▶ Work required
Restate the data word for word and leave the images out.

▶ Data records
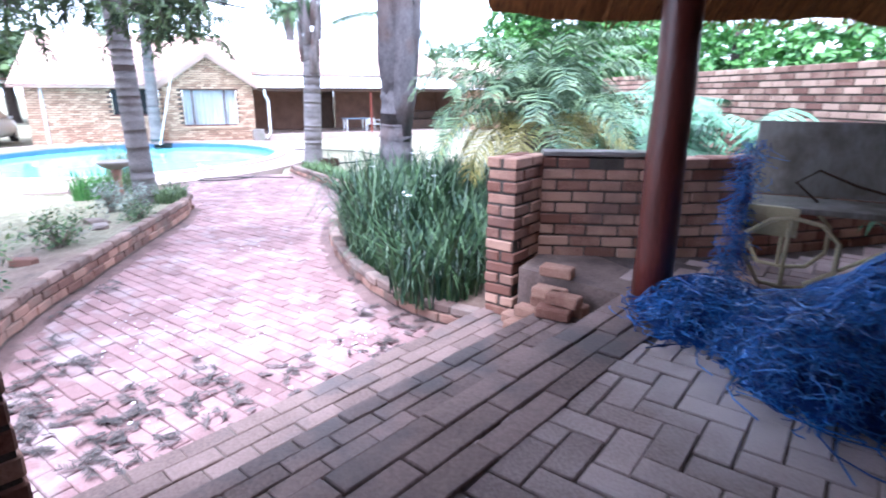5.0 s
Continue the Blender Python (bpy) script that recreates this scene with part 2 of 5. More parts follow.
FROND = leafmat("palm_frond", (0.035, 0.07, 0.03), (0.12, 0.2, 0.07))
DATEFROND = leafmat("date_frond", (0.05, 0.09, 0.05), (0.18, 0.25, 0.12))
DATEYELLOW = leafmat("date_frond_old", (0.18, 0.16, 0.04), (0.40, 0.34, 0.10))
DRYFROND = leafmat("dry_frond", (0.16, 0.11, 0.08), (0.34, 0.26, 0.2))
PALESTRAP = leafmat("pale_strap_leaf", (0.10, 0.13, 0.10), (0.26, 0.29, 0.22), 0.4)
STRAP = leafmat("strap_leaf", (0.014, 0.036, 0.02), (0.075, 0.13, 0.05), 0.45, 0.45)
TREELEAF = leafmat("tree_leaf", (0.025, 0.045, 0.02), (0.09, 0.13, 0.045))
BUSHLEAF = leafmat("bush_leaf", (0.05, 0.08, 0.035), (0.14, 0.2, 0.08))
BRIGHTLEAF = leafmat("bright_leaf", (0.04, 0.13, 0.03), (0.14, 0.32, 0.07))
TUFTLEAF = leafmat("tuft_leaf", (0.05, 0.09, 0.03), (0.15, 0.23, 0.08))
BIGLEAF = leafmat("philodendron_leaf", (0.04, 0.10, 0.05), (0.12, 0.26, 0.14))
LITTER = leafmat("leaf_litter", (0.03, 0.022, 0.02), (0.12, 0.09, 0.08))
FLOWER = mat("white_flower", (0.7, 0.7, 0.72), (0.82, 0.82, 0.82), 5, 0.6, 0)

water = bpy.data.materials.new("pool_water")
water.use_nodes = True
wb = water.node_tree.nodes["Principled BSDF"]
wb.inputs["Base Color"].default_value, wb.inputs["Roughness"].default_value = (0.2, 0.52, 0.53, 1), 0.04
wb.inputs["Specular IOR Level"].default_value = 0.5
wno = water.node_tree.nodes.new("ShaderNodeTexNoise")
wno.inputs["Scale"].default_value = 2.5
wbp = water.node_tree.nodes.new("ShaderNodeBump")
wbp.inputs["Strength"].default_value = 0.06
water.node_tree.links.new(wno.outputs[0], wbp.inputs["Height"])
water.node_tree.links.new(wbp.outputs[0], wb.inputs["Normal"])


# ---------------------------------------------------------------- mesh helpers
def mesh(name, bm, material, smooth=False):
    me = bpy.data.meshes.new(name)
    bm.to_mesh(me)
    bm.free()
    me.materials.append(material)
    if smooth:
        me.polygons.foreach_set("use_smooth", [True] * len(me.polygons))
    return me


def part(name, bm, material, parent, label="", smooth=False):
    ob = new(name, mesh(name, bm, material, smooth))
    ob.parent = parent
    if label:
        ob["label"] = label
    return ob


def thing(name, x=0, y=0, z=0, rz=0, label="", category="", group="", kind=""):
    ob = new(name)
    ob.empty_display_size = 0.1
    ob.matrix_basis = pose(x, y, z, 0, 0, rz)
    return tagged(ob, label, category, group, kind)


def box(bm, x0, x1, y0, y1, z0, z1, bev=0.0, m=None):
    r = bmesh.ops.create_cube(bm, size=1)
    t = Matrix.LocRotScale(((x0 + x1) / 2, (y0 + y1) / 2, (z0 + z1) / 2), None, (x1 - x0, y1 - y0, z1 - z0))
    if m is not None:
        t = m @ t
    bmesh.ops.transform(bm, matrix=t, verts=r["verts"])
    if bev:
        es = list({e for v in r["verts"] for e in v.link_edges})
        bmesh.ops.bevel(bm, geom=es, offset=bev, segments=2, affect="EDGES", profile=0.6)


def tube(bm, pts, radii, n=8, wob=0.0, cap=True):
    """A tube along points; radii: one number or one for each point."""
    pts = [Vector(p) for p in pts]
    if not hasattr(radii, "__len__"):
        radii = [radii] * len(pts)
    rings = []
    side = None
    for i, p in enumerate(pts):
        d = (pts[min(i + 1, len(pts) - 1)] - pts[max(i - 1, 0)]).normalized()
        if side is None:
            side = d.orthogonal().normalized()
        else:
            side = (side - d * side.dot(d)).normalized()
        up = d.cross(side)
        ring = []
        for k in range(n):
            a = 2 * math.pi * k / n
            r = radii[i] * (1 + wob * random.uniform(-1, 1))
            ring.append(bm.verts.new(p + (side * math.cos(a) + up * math.sin(a)) * r))
        rings.append(ring)
    for a, b in zip(rings, rings[1:]):
        for k in range(n):
            bm.faces.new((a[k], a[(k + 1) % n], b[(k + 1) % n], b[k]))
    if cap:
        bm.faces.new(rings[0][::-1])
        bm.faces.new(rings[-1])


def bez(a, b, c, n=8):
    a, b, c = Vector(a), Vector(b), Vector(c)
    return [a * (1 - t) ** 2 + b * 2 * t * (1 - t) + c * t * t for t in (i / n for i in range(n + 1))]


def prism(bm, poly, z0, z1):
    """An upright block over a plan polygon; z0 and z1 numbers or functions of x, y."""
    f0 = z0 if callable(z0) else (lambda x, y: z0)
    f1 = z1 if callable(z1) else (lambda x, y: z1)
    lo = [bm.verts.new((x, y, f0(x, y))) for x, y in poly]
    hi = [bm.verts.new((x, y, f1(x, y))) for x, y in poly]
    n = len(poly)
    bm.faces.new(hi)
    bm.faces.new(lo[::-1])
    for i in range(n):
        bm.faces.new((lo[i], lo[(i + 1) % n], hi[(i + 1) % n], hi[i]))
    bmesh.ops.recalc_face_normals(bm, faces=bm.faces)


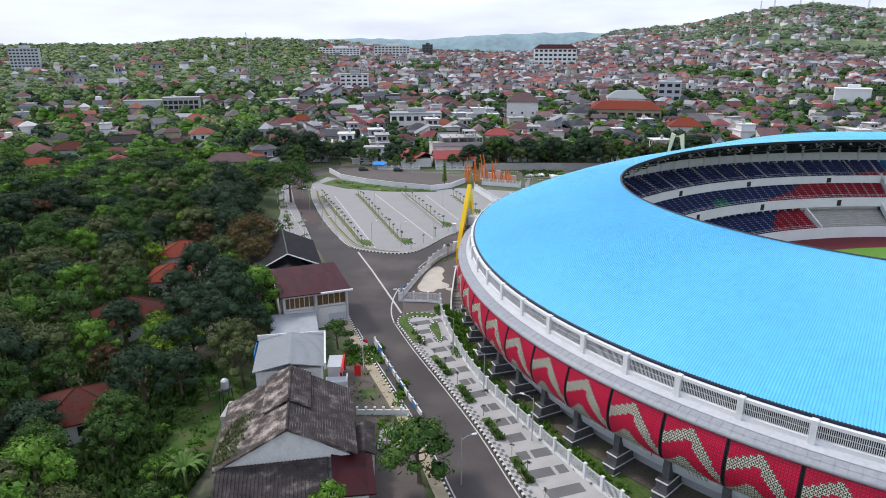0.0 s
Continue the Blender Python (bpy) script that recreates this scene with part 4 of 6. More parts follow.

▶ Answer below
5.0 s
Continue the Blender Python (bpy) script that recreates this scene with part 2 of 5. More parts follow.
FROND = leafmat("palm_frond", (0.035, 0.07, 0.03), (0.12, 0.2, 0.07))
DATEFROND = leafmat("date_frond", (0.05, 0.09, 0.05), (0.18, 0.25, 0.12))
DATEYELLOW = leafmat("date_frond_old", (0.18, 0.16, 0.04), (0.40, 0.34, 0.10))
DRYFROND = leafmat("dry_frond", (0.16, 0.11, 0.08), (0.34, 0.26, 0.2))
PALESTRAP = leafmat("pale_strap_leaf", (0.10, 0.13, 0.10), (0.26, 0.29, 0.22), 0.4)
STRAP = leafmat("strap_leaf", (0.014, 0.036, 0.02), (0.075, 0.13, 0.05), 0.45, 0.45)
TREELEAF = leafmat("tree_leaf", (0.025, 0.045, 0.02), (0.09, 0.13, 0.045))
BUSHLEAF = leafmat("bush_leaf", (0.05, 0.08, 0.035), (0.14, 0.2, 0.08))
BRIGHTLEAF = leafmat("bright_leaf", (0.04, 0.13, 0.03), (0.14, 0.32, 0.07))
TUFTLEAF = leafmat("tuft_leaf", (0.05, 0.09, 0.03), (0.15, 0.23, 0.08))
BIGLEAF = leafmat("philodendron_leaf", (0.04, 0.10, 0.05), (0.12, 0.26, 0.14))
LITTER = leafmat("leaf_litter", (0.03, 0.022, 0.02), (0.12, 0.09, 0.08))
FLOWER = mat("white_flower", (0.7, 0.7, 0.72), (0.82, 0.82, 0.82), 5, 0.6, 0)

water = bpy.data.materials.new("pool_water")
water.use_nodes = True
wb = water.node_tree.nodes["Principled BSDF"]
wb.inputs["Base Color"].default_value, wb.inputs["Roughness"].default_value = (0.2, 0.52, 0.53, 1), 0.04
wb.inputs["Specular IOR Level"].default_value = 0.5
wno = water.node_tree.nodes.new("ShaderNodeTexNoise")
wno.inputs["Scale"].default_value = 2.5
wbp = water.node_tree.nodes.new("ShaderNodeBump")
wbp.inputs["Strength"].default_value = 0.06
water.node_tree.links.new(wno.outputs[0], wbp.inputs["Height"])
water.node_tree.links.new(wbp.outputs[0], wb.inputs["Normal"])


# ---------------------------------------------------------------- mesh helpers
def mesh(name, bm, material, smooth=False):
    me = bpy.data.meshes.new(name)
    bm.to_mesh(me)
    bm.free()
    me.materials.append(material)
    if smooth:
        me.polygons.foreach_set("use_smooth", [True] * len(me.polygons))
    return me


def part(name, bm, material, parent, label="", smooth=False):
    ob = new(name, mesh(name, bm, material, smooth))
    ob.parent = parent
    if label:
        ob["label"] = label
    return ob


def thing(name, x=0, y=0, z=0, rz=0, label="", category="", group="", kind=""):
    ob = new(name)
    ob.empty_display_size = 0.1
    ob.matrix_basis = pose(x, y, z, 0, 0, rz)
    return tagged(ob, label, category, group, kind)


def box(bm, x0, x1, y0, y1, z0, z1, bev=0.0, m=None):
    r = bmesh.ops.create_cube(bm, size=1)
    t = Matrix.LocRotScale(((x0 + x1) / 2, (y0 + y1) / 2, (z0 + z1) / 2), None, (x1 - x0, y1 - y0, z1 - z0))
    if m is not None:
        t = m @ t
    bmesh.ops.transform(bm, matrix=t, verts=r["verts"])
    if bev:
        es = list({e for v in r["verts"] for e in v.link_edges})
        bmesh.ops.bevel(bm, geom=es, offset=bev, segments=2, affect="EDGES", profile=0.6)


def tube(bm, pts, radii, n=8, wob=0.0, cap=True):
    """A tube along points; radii: one number or one for each point."""
    pts = [Vector(p) for p in pts]
    if not hasattr(radii, "__len__"):
        radii = [radii] * len(pts)
    rings = []
    side = None
    for i, p in enumerate(pts):
        d = (pts[min(i + 1, len(pts) - 1)] - pts[max(i - 1, 0)]).normalized()
        if side is None:
            side = d.orthogonal().normalized()
        else:
            side = (side - d * side.dot(d)).normalized()
        up = d.cross(side)
        ring = []
        for k in range(n):
            a = 2 * math.pi * k / n
            r = radii[i] * (1 + wob * random.uniform(-1, 1))
            ring.append(bm.verts.new(p + (side * math.cos(a) + up * math.sin(a)) * r))
        rings.append(ring)
    for a, b in zip(rings, rings[1:]):
        for k in range(n):
            bm.faces.new((a[k], a[(k + 1) % n], b[(k + 1) % n], b[k]))
    if cap:
        bm.faces.new(rings[0][::-1])
        bm.faces.new(rings[-1])


def bez(a, b, c, n=8):
    a, b, c = Vector(a), Vector(b), Vector(c)
    return [a * (1 - t) ** 2 + b * 2 * t * (1 - t) + c * t * t for t in (i / n for i in range(n + 1))]


def prism(bm, poly, z0, z1):
    """An upright block over a plan polygon; z0 and z1 numbers or functions of x, y."""
    f0 = z0 if callable(z0) else (lambda x, y: z0)
    f1 = z1 if callable(z1) else (lambda x, y: z1)
    lo = [bm.verts.new((x, y, f0(x, y))) for x, y in poly]
    hi = [bm.verts.new((x, y, f1(x, y))) for x, y in poly]
    n = len(poly)
    bm.faces.new(hi)
    bm.faces.new(lo[::-1])
    for i in range(n):
        bm.faces.new((lo[i], lo[(i + 1) % n], hi[(i + 1) % n], hi[i]))
    bmesh.ops.recalc_face_normals(bm, faces=bm.faces)


0.0 s
Continue the Blender Python (bpy) script that recreates this scene with part 4 of 6. More parts follow.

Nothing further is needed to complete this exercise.